## The task
Can you output the material exactly as written, minus any pictures it holds?

○ ○ ○

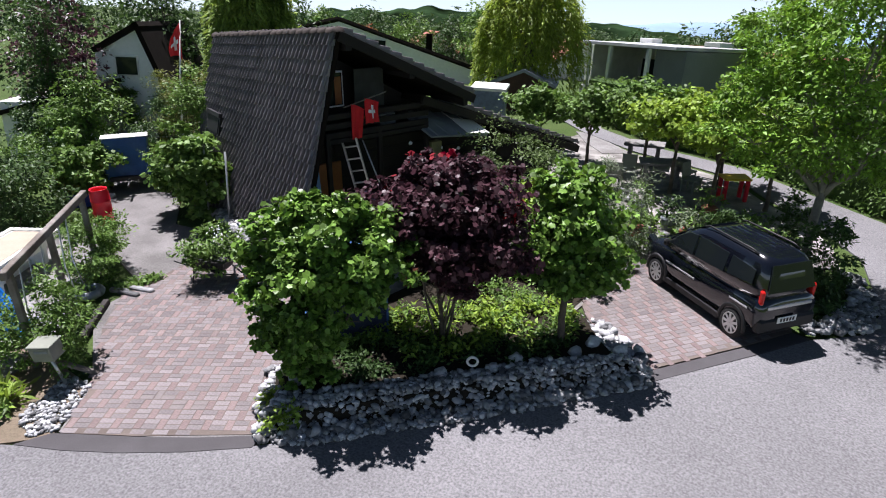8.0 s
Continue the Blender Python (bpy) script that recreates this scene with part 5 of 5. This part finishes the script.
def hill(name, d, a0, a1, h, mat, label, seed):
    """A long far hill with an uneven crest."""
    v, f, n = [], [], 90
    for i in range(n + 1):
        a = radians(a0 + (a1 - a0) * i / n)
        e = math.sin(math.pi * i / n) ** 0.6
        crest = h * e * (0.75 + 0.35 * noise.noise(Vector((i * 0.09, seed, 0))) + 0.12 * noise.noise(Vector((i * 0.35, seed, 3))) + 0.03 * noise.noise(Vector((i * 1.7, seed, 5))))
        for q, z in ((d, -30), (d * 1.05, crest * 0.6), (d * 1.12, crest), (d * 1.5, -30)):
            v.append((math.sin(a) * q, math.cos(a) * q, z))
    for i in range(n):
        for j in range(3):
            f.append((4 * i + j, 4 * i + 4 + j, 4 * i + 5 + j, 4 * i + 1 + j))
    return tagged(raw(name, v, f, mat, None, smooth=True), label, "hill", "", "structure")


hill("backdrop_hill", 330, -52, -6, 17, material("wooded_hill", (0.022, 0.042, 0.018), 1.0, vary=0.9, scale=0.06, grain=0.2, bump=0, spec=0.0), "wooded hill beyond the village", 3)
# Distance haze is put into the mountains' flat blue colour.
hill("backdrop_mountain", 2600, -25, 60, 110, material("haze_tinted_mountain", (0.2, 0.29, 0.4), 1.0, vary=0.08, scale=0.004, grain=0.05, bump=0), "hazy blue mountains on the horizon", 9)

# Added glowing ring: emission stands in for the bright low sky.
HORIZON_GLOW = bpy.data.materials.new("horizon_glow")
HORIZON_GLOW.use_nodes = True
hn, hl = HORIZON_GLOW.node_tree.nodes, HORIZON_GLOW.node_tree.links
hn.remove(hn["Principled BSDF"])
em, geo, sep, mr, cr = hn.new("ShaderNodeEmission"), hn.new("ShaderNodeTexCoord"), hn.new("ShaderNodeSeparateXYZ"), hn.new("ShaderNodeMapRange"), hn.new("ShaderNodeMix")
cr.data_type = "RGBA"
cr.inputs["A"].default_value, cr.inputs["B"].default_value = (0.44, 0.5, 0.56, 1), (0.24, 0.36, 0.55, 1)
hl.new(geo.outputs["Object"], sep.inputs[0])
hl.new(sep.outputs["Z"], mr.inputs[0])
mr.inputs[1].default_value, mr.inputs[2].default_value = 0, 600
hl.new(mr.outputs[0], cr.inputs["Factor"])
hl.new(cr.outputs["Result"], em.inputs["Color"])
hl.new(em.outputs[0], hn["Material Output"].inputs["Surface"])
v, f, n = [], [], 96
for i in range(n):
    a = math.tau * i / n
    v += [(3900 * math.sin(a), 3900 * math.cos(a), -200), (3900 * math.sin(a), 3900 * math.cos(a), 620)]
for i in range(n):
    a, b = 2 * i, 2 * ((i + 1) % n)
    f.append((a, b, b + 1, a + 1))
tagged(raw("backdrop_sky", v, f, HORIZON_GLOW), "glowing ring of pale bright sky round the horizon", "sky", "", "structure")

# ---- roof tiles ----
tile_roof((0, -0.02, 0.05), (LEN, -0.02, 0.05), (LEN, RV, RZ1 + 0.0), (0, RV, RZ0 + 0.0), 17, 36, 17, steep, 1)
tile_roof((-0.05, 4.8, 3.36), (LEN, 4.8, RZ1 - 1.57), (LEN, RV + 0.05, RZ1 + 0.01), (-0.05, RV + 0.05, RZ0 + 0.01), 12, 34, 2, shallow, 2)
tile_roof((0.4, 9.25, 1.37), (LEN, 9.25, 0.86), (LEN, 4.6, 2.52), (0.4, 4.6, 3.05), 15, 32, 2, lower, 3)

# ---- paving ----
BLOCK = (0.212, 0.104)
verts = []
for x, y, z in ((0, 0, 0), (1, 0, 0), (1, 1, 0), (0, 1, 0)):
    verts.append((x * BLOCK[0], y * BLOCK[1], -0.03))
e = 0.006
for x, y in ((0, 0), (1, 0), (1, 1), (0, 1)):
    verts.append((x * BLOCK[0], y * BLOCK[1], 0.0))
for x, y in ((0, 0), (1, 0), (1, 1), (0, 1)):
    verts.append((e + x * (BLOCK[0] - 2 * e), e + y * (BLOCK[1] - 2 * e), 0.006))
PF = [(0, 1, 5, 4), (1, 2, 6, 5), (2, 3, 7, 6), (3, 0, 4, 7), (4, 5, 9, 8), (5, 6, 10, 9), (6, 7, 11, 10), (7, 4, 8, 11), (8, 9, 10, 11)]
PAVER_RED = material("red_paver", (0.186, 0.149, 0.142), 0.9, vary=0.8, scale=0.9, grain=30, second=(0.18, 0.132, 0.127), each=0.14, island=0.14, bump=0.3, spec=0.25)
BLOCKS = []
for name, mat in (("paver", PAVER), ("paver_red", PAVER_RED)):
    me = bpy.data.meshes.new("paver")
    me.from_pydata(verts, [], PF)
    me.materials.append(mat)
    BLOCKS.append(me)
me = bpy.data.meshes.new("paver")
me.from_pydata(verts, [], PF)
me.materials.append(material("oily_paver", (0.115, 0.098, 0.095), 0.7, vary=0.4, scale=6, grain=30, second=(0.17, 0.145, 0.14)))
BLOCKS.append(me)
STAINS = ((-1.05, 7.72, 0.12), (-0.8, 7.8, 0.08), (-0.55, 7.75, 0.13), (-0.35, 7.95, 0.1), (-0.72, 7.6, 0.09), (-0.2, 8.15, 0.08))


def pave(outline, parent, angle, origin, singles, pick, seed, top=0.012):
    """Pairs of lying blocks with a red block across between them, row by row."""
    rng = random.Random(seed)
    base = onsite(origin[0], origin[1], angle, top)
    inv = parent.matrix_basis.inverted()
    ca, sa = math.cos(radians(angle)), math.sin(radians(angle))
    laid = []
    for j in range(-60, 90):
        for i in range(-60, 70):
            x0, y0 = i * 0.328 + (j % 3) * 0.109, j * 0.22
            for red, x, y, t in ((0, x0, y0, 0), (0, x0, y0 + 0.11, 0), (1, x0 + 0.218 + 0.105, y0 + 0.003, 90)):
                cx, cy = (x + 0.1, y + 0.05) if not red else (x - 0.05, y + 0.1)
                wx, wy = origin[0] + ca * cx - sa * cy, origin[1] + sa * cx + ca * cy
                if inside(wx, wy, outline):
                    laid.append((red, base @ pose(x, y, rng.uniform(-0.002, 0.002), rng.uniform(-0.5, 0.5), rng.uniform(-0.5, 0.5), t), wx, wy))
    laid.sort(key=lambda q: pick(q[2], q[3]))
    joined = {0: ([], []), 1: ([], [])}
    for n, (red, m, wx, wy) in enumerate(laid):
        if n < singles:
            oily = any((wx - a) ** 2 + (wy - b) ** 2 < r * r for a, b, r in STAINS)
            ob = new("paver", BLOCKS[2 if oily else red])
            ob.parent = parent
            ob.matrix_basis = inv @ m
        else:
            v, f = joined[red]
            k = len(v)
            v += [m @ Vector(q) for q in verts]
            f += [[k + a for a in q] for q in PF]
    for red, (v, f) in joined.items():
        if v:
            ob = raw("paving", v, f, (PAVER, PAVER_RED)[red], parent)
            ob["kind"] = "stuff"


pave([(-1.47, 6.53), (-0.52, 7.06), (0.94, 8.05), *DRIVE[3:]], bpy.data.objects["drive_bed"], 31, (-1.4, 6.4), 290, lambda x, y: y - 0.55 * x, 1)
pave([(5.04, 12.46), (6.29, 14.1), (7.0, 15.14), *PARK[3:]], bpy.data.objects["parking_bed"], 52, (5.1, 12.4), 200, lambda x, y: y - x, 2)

○ ○ ○

## Answer for this exercise
8.0 s
Continue the Blender Python (bpy) script that recreates this scene with part 5 of 5. This part finishes the script.
def hill(name, d, a0, a1, h, mat, label, seed):
    """A long far hill with an uneven crest."""
    v, f, n = [], [], 90
    for i in range(n + 1):
        a = radians(a0 + (a1 - a0) * i / n)
        e = math.sin(math.pi * i / n) ** 0.6
        crest = h * e * (0.75 + 0.35 * noise.noise(Vector((i * 0.09, seed, 0))) + 0.12 * noise.noise(Vector((i * 0.35, seed, 3))) + 0.03 * noise.noise(Vector((i * 1.7, seed, 5))))
        for q, z in ((d, -30), (d * 1.05, crest * 0.6), (d * 1.12, crest), (d * 1.5, -30)):
            v.append((math.sin(a) * q, math.cos(a) * q, z))
    for i in range(n):
        for j in range(3):
            f.append((4 * i + j, 4 * i + 4 + j, 4 * i + 5 + j, 4 * i + 1 + j))
    return tagged(raw(name, v, f, mat, None, smooth=True), label, "hill", "", "structure")


hill("backdrop_hill", 330, -52, -6, 17, material("wooded_hill", (0.022, 0.042, 0.018), 1.0, vary=0.9, scale=0.06, grain=0.2, bump=0, spec=0.0), "wooded hill beyond the village", 3)
# Distance haze is put into the mountains' flat blue colour.
hill("backdrop_mountain", 2600, -25, 60, 110, material("haze_tinted_mountain", (0.2, 0.29, 0.4), 1.0, vary=0.08, scale=0.004, grain=0.05, bump=0), "hazy blue mountains on the horizon", 9)

# Added glowing ring: emission stands in for the bright low sky.
HORIZON_GLOW = bpy.data.materials.new("horizon_glow")
HORIZON_GLOW.use_nodes = True
hn, hl = HORIZON_GLOW.node_tree.nodes, HORIZON_GLOW.node_tree.links
hn.remove(hn["Principled BSDF"])
em, geo, sep, mr, cr = hn.new("ShaderNodeEmission"), hn.new("ShaderNodeTexCoord"), hn.new("ShaderNodeSeparateXYZ"), hn.new("ShaderNodeMapRange"), hn.new("ShaderNodeMix")
cr.data_type = "RGBA"
cr.inputs["A"].default_value, cr.inputs["B"].default_value = (0.44, 0.5, 0.56, 1), (0.24, 0.36, 0.55, 1)
hl.new(geo.outputs["Object"], sep.inputs[0])
hl.new(sep.outputs["Z"], mr.inputs[0])
mr.inputs[1].default_value, mr.inputs[2].default_value = 0, 600
hl.new(mr.outputs[0], cr.inputs["Factor"])
hl.new(cr.outputs["Result"], em.inputs["Color"])
hl.new(em.outputs[0], hn["Material Output"].inputs["Surface"])
v, f, n = [], [], 96
for i in range(n):
    a = math.tau * i / n
    v += [(3900 * math.sin(a), 3900 * math.cos(a), -200), (3900 * math.sin(a), 3900 * math.cos(a), 620)]
for i in range(n):
    a, b = 2 * i, 2 * ((i + 1) % n)
    f.append((a, b, b + 1, a + 1))
tagged(raw("backdrop_sky", v, f, HORIZON_GLOW), "glowing ring of pale bright sky round the horizon", "sky", "", "structure")

# ---- roof tiles ----
tile_roof((0, -0.02, 0.05), (LEN, -0.02, 0.05), (LEN, RV, RZ1 + 0.0), (0, RV, RZ0 + 0.0), 17, 36, 17, steep, 1)
tile_roof((-0.05, 4.8, 3.36), (LEN, 4.8, RZ1 - 1.57), (LEN, RV + 0.05, RZ1 + 0.01), (-0.05, RV + 0.05, RZ0 + 0.01), 12, 34, 2, shallow, 2)
tile_roof((0.4, 9.25, 1.37), (LEN, 9.25, 0.86), (LEN, 4.6, 2.52), (0.4, 4.6, 3.05), 15, 32, 2, lower, 3)

# ---- paving ----
BLOCK = (0.212, 0.104)
verts = []
for x, y, z in ((0, 0, 0), (1, 0, 0), (1, 1, 0), (0, 1, 0)):
    verts.append((x * BLOCK[0], y * BLOCK[1], -0.03))
e = 0.006
for x, y in ((0, 0), (1, 0), (1, 1), (0, 1)):
    verts.append((x * BLOCK[0], y * BLOCK[1], 0.0))
for x, y in ((0, 0), (1, 0), (1, 1), (0, 1)):
    verts.append((e + x * (BLOCK[0] - 2 * e), e + y * (BLOCK[1] - 2 * e), 0.006))
PF = [(0, 1, 5, 4), (1, 2, 6, 5), (2, 3, 7, 6), (3, 0, 4, 7), (4, 5, 9, 8), (5, 6, 10, 9), (6, 7, 11, 10), (7, 4, 8, 11), (8, 9, 10, 11)]
PAVER_RED = material("red_paver", (0.186, 0.149, 0.142), 0.9, vary=0.8, scale=0.9, grain=30, second=(0.18, 0.132, 0.127), each=0.14, island=0.14, bump=0.3, spec=0.25)
BLOCKS = []
for name, mat in (("paver", PAVER), ("paver_red", PAVER_RED)):
    me = bpy.data.meshes.new("paver")
    me.from_pydata(verts, [], PF)
    me.materials.append(mat)
    BLOCKS.append(me)
me = bpy.data.meshes.new("paver")
me.from_pydata(verts, [], PF)
me.materials.append(material("oily_paver", (0.115, 0.098, 0.095), 0.7, vary=0.4, scale=6, grain=30, second=(0.17, 0.145, 0.14)))
BLOCKS.append(me)
STAINS = ((-1.05, 7.72, 0.12), (-0.8, 7.8, 0.08), (-0.55, 7.75, 0.13), (-0.35, 7.95, 0.1), (-0.72, 7.6, 0.09), (-0.2, 8.15, 0.08))


def pave(outline, parent, angle, origin, singles, pick, seed, top=0.012):
    """Pairs of lying blocks with a red block across between them, row by row."""
    rng = random.Random(seed)
    base = onsite(origin[0], origin[1], angle, top)
    inv = parent.matrix_basis.inverted()
    ca, sa = math.cos(radians(angle)), math.sin(radians(angle))
    laid = []
    for j in range(-60, 90):
        for i in range(-60, 70):
            x0, y0 = i * 0.328 + (j % 3) * 0.109, j * 0.22
            for red, x, y, t in ((0, x0, y0, 0), (0, x0, y0 + 0.11, 0), (1, x0 + 0.218 + 0.105, y0 + 0.003, 90)):
                cx, cy = (x + 0.1, y + 0.05) if not red else (x - 0.05, y + 0.1)
                wx, wy = origin[0] + ca * cx - sa * cy, origin[1] + sa * cx + ca * cy
                if inside(wx, wy, outline):
                    laid.append((red, base @ pose(x, y, rng.uniform(-0.002, 0.002), rng.uniform(-0.5, 0.5), rng.uniform(-0.5, 0.5), t), wx, wy))
    laid.sort(key=lambda q: pick(q[2], q[3]))
    joined = {0: ([], []), 1: ([], [])}
    for n, (red, m, wx, wy) in enumerate(laid):
        if n < singles:
            oily = any((wx - a) ** 2 + (wy - b) ** 2 < r * r for a, b, r in STAINS)
            ob = new("paver", BLOCKS[2 if oily else red])
            ob.parent = parent
            ob.matrix_basis = inv @ m
        else:
            v, f = joined[red]
            k = len(v)
            v += [m @ Vector(q) for q in verts]
            f += [[k + a for a in q] for q in PF]
    for red, (v, f) in joined.items():
        if v:
            ob = raw("paving", v, f, (PAVER, PAVER_RED)[red], parent)
            ob["kind"] = "stuff"


pave([(-1.47, 6.53), (-0.52, 7.06), (0.94, 8.05), *DRIVE[3:]], bpy.data.objects["drive_bed"], 31, (-1.4, 6.4), 290, lambda x, y: y - 0.55 * x, 1)
pave([(5.04, 12.46), (6.29, 14.1), (7.0, 15.14), *PARK[3:]], bpy.data.objects["parking_bed"], 52, (5.1, 12.4), 200, lambda x, y: y - x, 2)